Q: We are here with all kinds of LGBTQ elected [officials] and candidates. What is it about being part of our community that makes you a better leader?
The cool thing about being gay or LGBTQ is that, unlike so many other minorities, when you walk in a room, people don’t know that right away. We have to come out, when we’re knocking on doors or getting on the phone with folks, we come out 50 to 100 times a day to community groups. And you have to find a way to insert that. It’s very different. And so the opportunity is that, a lot of us can walk into a room with credentials and change people’s minds with what they think about LGBTQ leaders.
It’s also incredibly important that as more people come to understand our movement, it’s not just silos around racial inequality or religious inequality, but we’re all fighting these same fights together.
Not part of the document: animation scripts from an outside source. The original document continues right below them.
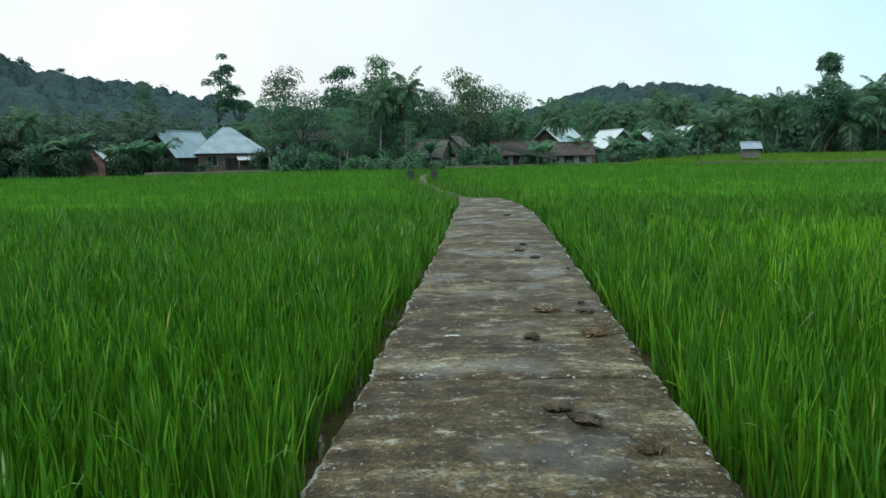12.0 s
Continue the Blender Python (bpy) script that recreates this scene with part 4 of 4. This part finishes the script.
def house(label, az, d, w, dp, wall_h, rise, wall_mat, roof_mat, turn=0.0, z=-0.3, hip=False, stilts=0.0, eave=0.45, windows=2, porch=None, ridge_across=False):
    """A small house facing the paddies: wall, roof slopes, door, framed windows; turn in degrees from facing the path."""
    x, y = pol(az, d)
    ob = thing("house", label, "house")
    ob.matrix_basis = stand(x, y, z, -az + turn)
    b = stilts
    hw, hd = w / 2, dp / 2
    wall = Shape()
    t = 0.14
    # front wall with real openings between piers
    openings = [(-0.11 * w, 0.11 * w, b, b + min(2.0, wall_h * 0.85), "door")]
    if windows >= 2:
        openings = [(-0.38 * w, -0.22 * w, b + wall_h * 0.38, b + wall_h * 0.8, "window")] + openings + [(0.22 * w, 0.38 * w, b + wall_h * 0.38, b + wall_h * 0.8, "window")]
    elif windows == 1:
        openings = [(-0.36 * w, -0.18 * w, b + wall_h * 0.35, b + wall_h * 0.75, "window")]
    elif windows == 0:
        openings = []
    xs = -hw
    for o in openings:
        wall.box(xs, -hd, b, o[0], -hd + t, b + wall_h)
        if o[2] > b + 0.02:
            wall.box(o[0], -hd, b, o[1], -hd + t, o[2])
        wall.box(o[0], -hd, o[3], o[1], -hd + t, b + wall_h)
        xs = o[1]
    wall.box(xs, -hd, b, hw, -hd + t, b + wall_h)
    wall.box(-hw, hd - t, b, hw, hd, b + wall_h)
    wall.box(-hw, -hd + t, b, -hw + t, hd - t, b + wall_h)
    wall.box(hw - t, -hd + t, b, hw, hd - t, b + wall_h)
    top = b + wall_h
    if not hip:
        if ridge_across:
            for yy in (-hd, hd - t):
                wall.add([(-hw, yy, top), (hw, yy, top), (0, yy, top + rise), (-hw, yy + t, top), (hw, yy + t, top), (0, yy + t, top + rise)], [(0, 3, 4, 1), (1, 4, 5, 2), (2, 5, 3, 0)], [(0, 1, 2), (3, 5, 4)])
        else:
            for xx in (-hw, hw - t):
                wall.add([(xx, -hd, top), (xx, hd, top), (xx, 0, top + rise), (xx + t, -hd, top), (xx + t, hd, top), (xx + t, 0, top + rise)], [(0, 3, 4, 1), (1, 4, 5, 2), (2, 5, 3, 0)], [(0, 1, 2), (3, 5, 4)])
    part("wall", wall.mesh("wall", wall_mat, False), ob)
    e = eave
    zl = top - e * rise / (hw if ridge_across else hd)
    zr = top + rise + 0.05
    roofs = []
    if hip:
        r = hw * 0.12
        A_, B_, C_, D_ = (-hw - e, -hd - e, zl), (hw + e, -hd - e, zl), (hw + e, hd + e, zl), (-hw - e, hd + e, zl)
        roofs = [(A_, B_, (r, 0, zr), (-r, 0, zr)), (C_, D_, (-r, 0, zr), (r, 0, zr)), (B_, C_, (r, 0.01, zr), (r, -0.01, zr)), (D_, A_, (-r, -0.01, zr), (-r, 0.01, zr))]
    elif ridge_across:
        roofs = [((-hw - e, hd + e, zl), (-hw - e, -hd - e, zl), (0, -hd - e, zr), (0, hd + e, zr)), ((hw + e, -hd - e, zl), (hw + e, hd + e, zl), (0, hd + e, zr), (0, -hd - e, zr))]
    else:
        roofs = [((-hw - e, -hd - e, zl), (hw + e, -hd - e, zl), (hw + e, 0, zr), (-hw - e, 0, zr)), ((hw + e, hd + e, zl), (-hw - e, hd + e, zl), (-hw - e, 0, zr), (hw + e, 0, zr))]
    roof = None
    for q in roofs:
        roof = part("roof", ridged(Shape(), *q, 24).mesh("roof", roof_mat, False), ob)
    if not hip:
        ends = ((0, -hd - e, zr + 0.03), (0, hd + e, zr + 0.03)) if ridge_across else ((-hw - e, 0, zr + 0.03), (hw + e, 0, zr + 0.03))
        part("ridge_cap", Shape().tube(ends, [0.09, 0.09], 6).mesh("ridge_cap", roof_mat), roof)
    for x0, x1, z0, z1, kind in openings:
        if kind == "door":
            dr = part("door", Shape().box(x0 + 0.03, -hd + 0.05, z0, x1 - 0.03, -hd + 0.1, z1 - 0.02).mesh("door", WOOD_DARK, False), ob, "dark wooden door")
            part("door_handle", Shape().tube([(x1 - 0.15, -hd + 0.02, z0 + 0.95), (x1 - 0.15, -hd + 0.02, z0 + 1.1)], [0.015, 0.015], 5).mesh("door_handle", TIN), dr)
        else:
            fr = Shape()
            for q in ((x0, z0, x1, z0 + 0.07), (x0, z1 - 0.07, x1, z1), (x0, z0 + 0.07, x0 + 0.07, z1 - 0.07), (x1 - 0.07, z0 + 0.07, x1, z1 - 0.07), ((x0 + x1) / 2 - 0.03, z0 + 0.07, (x0 + x1) / 2 + 0.03, z1 - 0.07)):
                fr.box(q[0], -hd - 0.02, q[1], q[2], -hd + 0.1, q[3])
            wi = part("window", fr.mesh("window", PLASTER if wall_mat is not PLASTER else WOOD_WALL, False), ob)
            part("pane", Shape().box(x0 + 0.07, -hd + 0.06, z0 + 0.07, x1 - 0.07, -hd + 0.075, z1 - 0.07).mesh("pane", GAP, False), wi)
    if stilts:
        for px_ in (-hw + 0.12, 0, hw - 0.12):
            for py_ in (-hd + 0.12, hd - 0.12):
                part("stilt", Shape().tube([(px_, py_, -0.1), (px_, py_, b + 0.05)], [0.08, 0.075], 6).mesh("stilt", WOOD_DARK), ob)
        part("floor_deck", Shape().box(-hw - 0.1, -hd - 0.25, b - 0.12, hw + 0.1, hd, b).mesh("floor_deck", WOOD_WALL, False), ob)
    if porch:
        x0, x1, out, zt = porch
        ridged_roof = ridged(Shape(), (x0, -hd - out, zt - 0.45), (x1, -hd - out, zt - 0.45), (x1, -hd - 0.02, zt), (x0, -hd - 0.02, zt), 8)
        part("porch_roof", ridged_roof.mesh("porch_roof", TIN_WHITE, False), ob)
        for px_ in (x0 + 0.1, x1 - 0.1):
            part("porch_post", Shape().tube([(px_, -hd - out + 0.1, -0.1), (px_, -hd - out + 0.1, zt - 0.45)], [0.06, 0.055], 6).mesh("porch_post", WOOD_WALL), ob)
    return ob


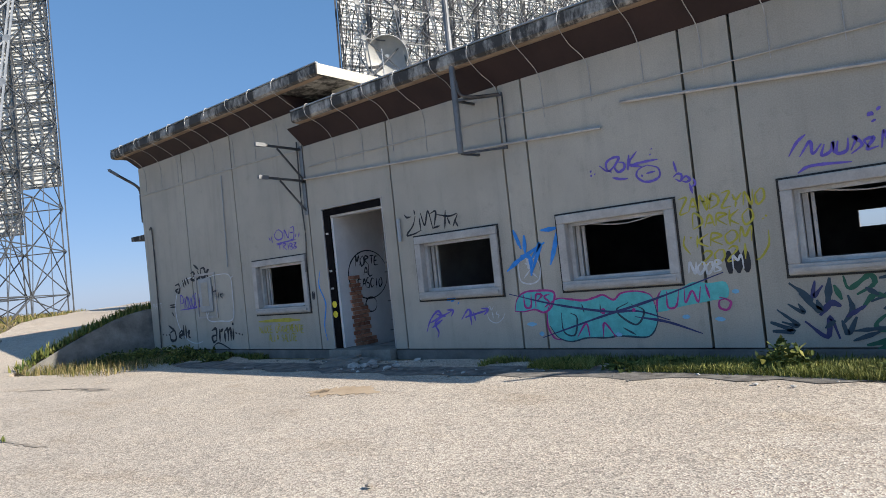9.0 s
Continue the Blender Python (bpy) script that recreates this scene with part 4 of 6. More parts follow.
def sprayed(text, x0, x1, z, h, width, colour, label, seed=1, slant=0.15):
    """Capitals sprayed by hand, each stroke a part of the word."""
    r, strokes, w = random.Random(seed), [], (x1 - x0) / len(text)
    for k, ch in enumerate(text):
        dz, grow = r.uniform(-.08, .08) * h, r.uniform(0.9, 1.15)
        for s in CAPS.get(ch, []):
            strokes.append([(x0 + w * (k + (u + r.uniform(-.05, .05)) * 0.95) + slant * v * h, z + dz + h * grow * (v + r.uniform(-.05, .05))) for u, v in s])
    return graffito("paint_tag", strokes, width, colour, label)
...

And the other side knows that we’re all united. They’re coming after us to divide us. As we step up and in this room today with hundreds of LGBTQ elected officials, we’re stepping up and showing that we can be the diverse leaders that help redefine where our country is going and open the doors for other folks.
You know, when I was first – when I first ran for office 10 years ago, I was a young cop nominated by the party to run for sheriff. We didn’t have a single openly gay official in a state like New Mexico. Today, we have more than 20. And I have been a city councilor, and now get to be a front-runner for Congress. That shows you how far we’ve come in a decade. Because now being LGBTQ is not a handicap, it’s a value that allows you to have a relationship with communities who don’t yet have champions in their own yet. They know that we’ll stand up and fight for them just like they’ve been there for us.